The first phase of the reform process centered on the creation of the Organization for Cross-regional Coordination of Transmission Operators (OCCTO), which would be responsible for overseeing the use of the interconnections between grid zones.
OCCTO’s key mission is to create a more unified national electricity supply system, with a number of goals in mind: instill greater resilience; lower consumer electricity rates through nationwide competition underpinned by a neutral transmission sector; and facilitate the introduction of more variable renewables through better management of supply and demand across grid zone boundaries.
Plans are in place to expand interconnection capacity between Tohoku and TEPCO from 5,150MW today to 9,700MW in FY 2027. The 1,200MW interconnection between TEPCO and Chubu is to be increased to 2,100MW within FY 2020, and 3,000MW in FY 2027.
METI is examining possible approaches to covering the costs for interconnection expansion. It appears likely that a uniform nationwide surcharge will be levied on electricity consumers, similar to the surcharge which has been used to fund the renewable feed-in-tariff system since 2012, to cover a substantial portion of the costs. The justification is that greater grid interconnection capacity will lead to lower electricity rates and reduce carbon emissions, which are benefits to all electricity users.

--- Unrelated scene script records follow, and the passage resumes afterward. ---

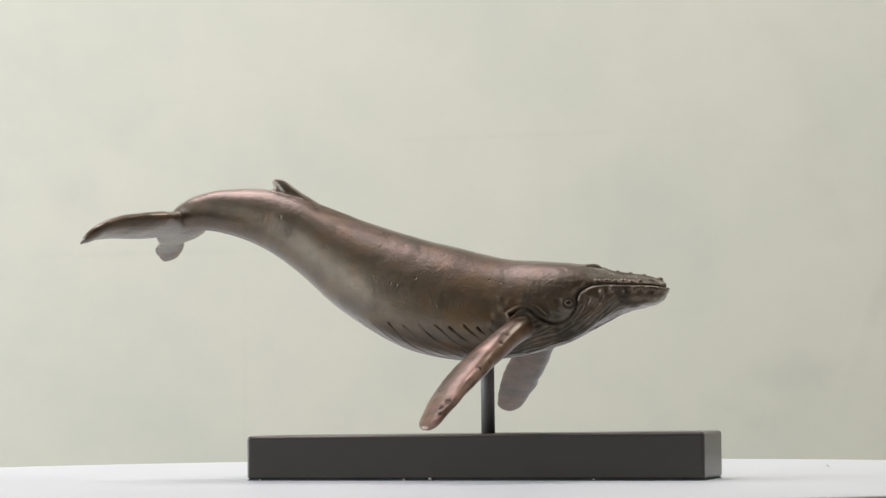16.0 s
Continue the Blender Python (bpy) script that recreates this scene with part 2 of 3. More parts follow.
def fibre(x, y):
    """A stiff little curl that stands on one end, thickest at its top."""
    bm = bmesh.new()
    rings = []
    for k in range(13):
        t = k / 12
        at = Vector((x + 0.0022 * (t - 0.6) * 1.4, y + 0.0010 * math.sin(3 * t), table_height(math.hypot(x, y)) - 0.0001 + 0.0022 * min(1, 1.5 * t) - 0.0008 * max(0.0, t - 0.7)))
        r = 0.00010 + 0.00055 * max(0.0, t - 0.35) * (1.3 - t)
        rings.append([bm.verts.new(at + Vector((0.3 * r * math.cos(v), r * math.cos(v), r * math.sin(v)))) for v in (2 * math.pi * q / 8 for q in range(8))])
    for p, r in zip(rings, rings[1:]):
        for q in range(8):
            bm.faces.new((p[q], r[q], r[(q + 1) % 8], p[(q + 1) % 8]))
    bm.faces.new(rings[0])
    bm.faces.new(rings[-1])
    return link_mesh("fibre", bm, CRUMB)


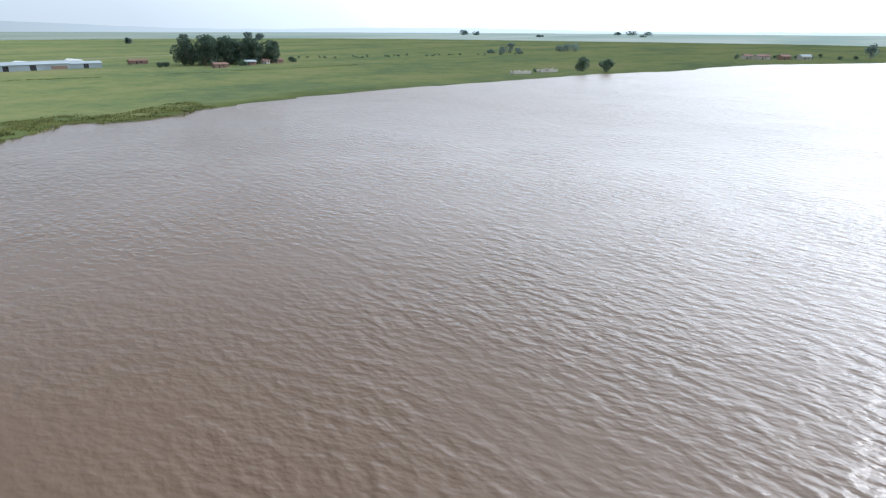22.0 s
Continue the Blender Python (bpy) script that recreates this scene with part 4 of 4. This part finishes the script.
def mound(name, x, y, rx, ry, high, mat, label, category, turn=0.0, seed=1):
    n, rings = 22, 7
    verts, faces = [], []
    for a in range(rings):
        f = 1 - a / (rings - 0.6)
        for k in range(n):
            t = k * 2 * math.pi / n
            j = 1 + 0.22 * math.sin(3 * t + seed) + 0.14 * math.sin(5 * t + 2 * seed) + 0.06 * math.sin(11 * t + a)
            px, py = math.cos(t) * rx * f * j, math.sin(t) * ry * f * j
            verts.append((math.cos(turn) * px - math.sin(turn) * py, math.sin(turn) * px + math.cos(turn) * py,
                          high * (1 - f ** 1.6) * (1 + 0.25 * math.sin(7 * t + a * 1.7)) - 0.12))
    verts.append((0, 0, high))
    for a in range(rings - 1):
        faces += [(a * n + k, a * n + (k + 1) % n, (a + 1) * n + (k + 1) % n, (a + 1) * n + k) for k in range(n)]
    faces += [((rings - 1) * n + k, (rings - 1) * n + (k + 1) % n, rings * n) for k in range(n)]
    ob = part(name, verts, faces, mat)
    ob.data.shade_smooth()
    ob.location = (x, y, height_at(x, y) - 0.05)
    return tagged(ob, label, category)


mound("earth_mound", 10.4, 89.2, 2.0, 1.25, 0.55, M_CHAR, "charred dark earth mound at the end of the dike", "mound", -0.5)
mound("earth_mound", 30.5, 76.4, 1.6, 0.5, 0.45, M_SAND, "bare pale earth heap on the channel bank", "mound", -0.45, 3)


# brushy bank south of the wet meadow
grass_field("bank_brush", 24, 44, 70, 82, 9.0, lambda x, y, z, s: (s > 0.2) & (s < 3.6 - 1.6 * vnoise(x, y, 3, 90)) & (x < 41) & (vnoise(x, y, 2.4, 92) > 0.40),
            lambda x, y, s: 1.4 * lumpy(x, y, 1.6, 91), 7, 0.028, M_BRUSH, "brown brush on the channel bank", "brush", comb=False)


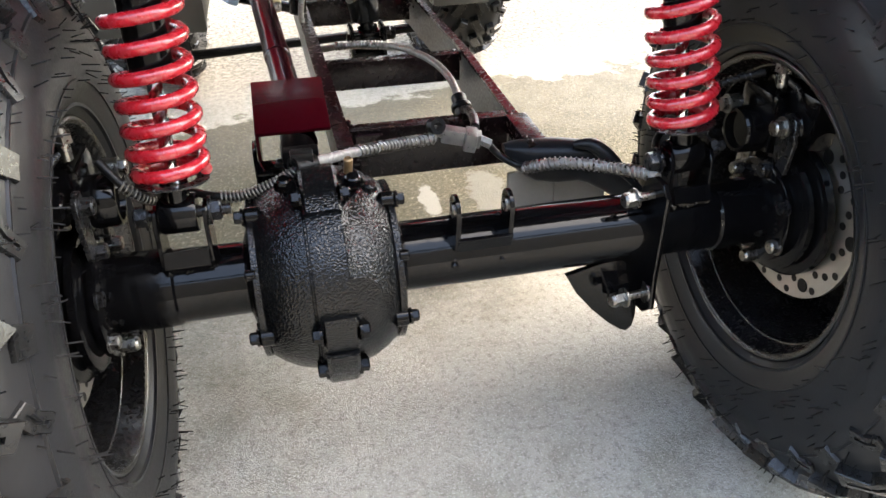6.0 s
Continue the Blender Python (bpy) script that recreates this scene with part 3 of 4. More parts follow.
def shock(bottom, top, label, spring_at=(0.125, 0.73), radius=0.0252, wire=0.0050, turns=9.6, flipped=False):
    """Coil-over damper from its lower to its upper eye."""
    lo, hi = Vector(bottom), Vector(top)
    length, w = (hi - lo).length, (hi - lo).normalized()
    u = Vector((1, 0, 0))
    u = (u - w * u.dot(w)).normalized()
    v = w.cross(u)

    def at(d):
        return lo + w * (length * d)

    k = radius / 0.0265
    body0, body1 = ((0.40, 0.80) if not flipped else (0.30, 0.70))
    bm = cyl(mesh(), at(body0), at(body1), 0.0160 * k, seg=32, bevel=0.001)
    ob = part("shock_absorber", bm, GLOSS_BLACK, bike, label)
    part("piston_rod", cyl(mesh(), at(0.06), at(0.94), 0.0058 * k, seg=20), CHROME, ob, "polished chrome rod")
    # spring: closed end coils, tighter towards the bottom
    a, b, pts, n = spring_at[0], spring_at[1], [], int(turns * 30)
    for i in range(n + 1):
        f = i / n
        g = min(max((f - 0.045) / 0.91, 0.0), 1.0)
        ease = g - 0.16 * g * (1 - g) * (1.2 - g)
        t = 2 * math.pi * turns * f
        pts.append(at(a + (b - a) * ease) + (u * math.cos(t) + v * math.sin(t)) * radius)
    part("coil_spring", sweep(mesh(), pts, wire, 12), SPRING_ORANGE if flipped else SPRING_RED, ob, "orange-red coated coil spring" if flipped else "bright red coated coil spring")
    cup, cap = 0.745, 0.925
    if not flipped:
        bm = lathe(mesh(), [(cap * length + 0.006, 0.008), (cap * length + 0.005, 0.0145), (cap * length + 0.001, 0.0178), (cap * length - 0.004, 0.0188), (cup * length, 0.0190), (cup * length, 0.010)], lo, w, seg=40)
        part("reservoir", bm, GLOSS_BLACK, ob, "glossy black damper reservoir")
        bm, rnd = mesh(), random.Random(11)
        loops = []
        for d, r in ((0.726, 0.0295), (0.738, 0.0290), (0.747, 0.0225), (0.765, 0.0205), (0.785, 0.0203)):
            loop = []
            for i in range(48):
                t = i / 48 * 2 * math.pi
                jag = (0.024 * math.sin(2 * t + 0.4) * math.sin(5 * t) + 0.010 * rnd.random()) if d > 0.78 else 0.004 * rnd.random()
                rr = r + 0.0007 * rnd.uniform(-1, 1)
                loop.append(at(d + jag) + (u * math.cos(t) + v * math.sin(t)) * rr)
            loops.append(loop)
        rings(bm, loops, caps=False)
        part("spring_collar", bm, FILM_WRAP, ob, "silver collar with torn protective film")
        bm = lathe(mesh(), [(0.100 * length, 0.0180), (0.100 * length, 0.0275), (0.105 * length, 0.0275), (0.105 * length, 0.0180)], lo, w, seg=40, closed=True)
        part("spring_seat", bm, DARK_STEEL, ob)
    else:
        bm = lathe(mesh(), [(0.085 * length, 0.006), (0.092 * length, 0.0190), (0.102 * length, 0.0220), (0.30 * length, 0.0226), (0.305 * length, 0.012)], lo, w, seg=40)
        part("reservoir", bm, GLOSS_BLACK, ob, "glossy black damper reservoir")
        bm, loops = mesh(), []
        for d, r in ((0.222, 0.0233), (0.232, 0.0242), (0.285, 0.0248), (0.296, 0.0290), (0.318, 0.0300), (0.330, 0.0292), (0.332, 0.0150)):
            loops.append([at(d + (0.016 * math.sin(3 * i / 48 * 2 * math.pi) if d < 0.23 else 0)) + (u * math.cos(i / 48 * 2 * math.pi) + v * math.sin(i / 48 * 2 * math.pi)) * r for i in range(48)])
        rings(bm, loops, caps=False)
        part("spring_collar", bm, CHROME, ob, "chromed spring cup with torn protective film")
        bm = lathe(mesh(), [(0.905 * length, 0.010), (0.91 * length, 0.029), (0.925 * length, 0.029), (0.93 * length, 0.010)], lo, w, seg=40)
        part("spring_seat", bm, SPRING_ORANGE, ob)
    for d, name in ((0.0, "lower_eye"), (1.0, "upper_eye")):
        p = at(d)
        half = 0.0140 if d == 0 else 0.0130
        bm = lathe(mesh(), [(-half, 0.006), (-half, 0.0145), (0.0015 - half, 0.0155), (half - 0.0015, 0.0155), (half, 0.0145), (half, 0.006)], p, u, seg=32)
        cyl(bm, p, at(0.10 if d == 0 else 0.94), 0.0105, seg=20)
        part(name, bm, AXLE_BLACK, ob, "black bushed eye")
        for sx in (-1, 1):
            q = hex_bolt(mesh(), p + u * (sx * (half + 0.0085)), u * sx, 0.0085, 0.009 if sx < 0 else 0.008, 0.012)
            if sx > 0:
                cyl(q, p + u * (half + 0.0175), p + u * (half + 0.025), 0.0045, seg=12)
            part("bolt", q, DARK_STEEL if d == 0 else ZINC, ob)
    return ob


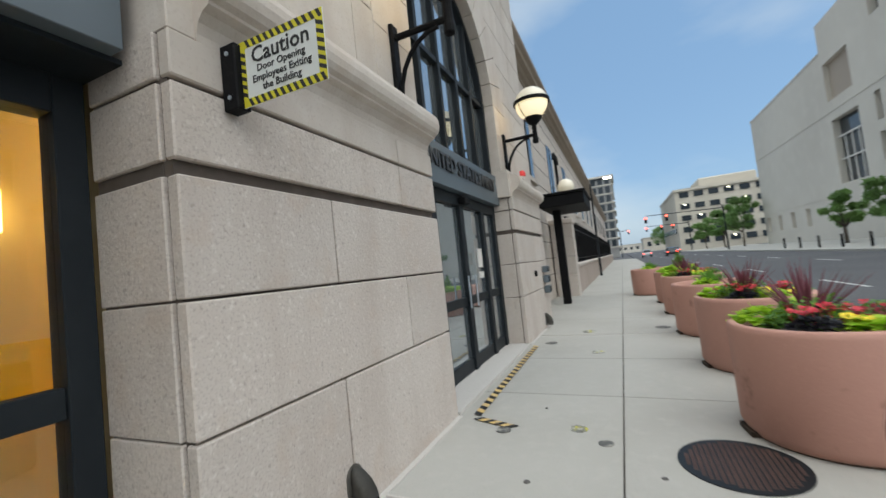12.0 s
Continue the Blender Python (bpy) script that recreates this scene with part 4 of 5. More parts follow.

Notably, the competent METI committee examining this issue is the Subcommittee on System Reform for Renewable Energy as Main Power Source, and the ultimate decision about covering the costs will be enacted through an amendment to the Renewable Energy Act. This is a strong indication that investment in the grid is coming to be viewed squarely in the context of plans to introduce more renewable power generation.
We will be closely tracking how plans evolve for the interconnections between Japan’s regional grid zones, and we will take deeper dives into how this relates to Japan’s competitive electricity wholesale and retail market and to plans to introduce more renewables into Japan’s energy mix in the weeks and months ahead.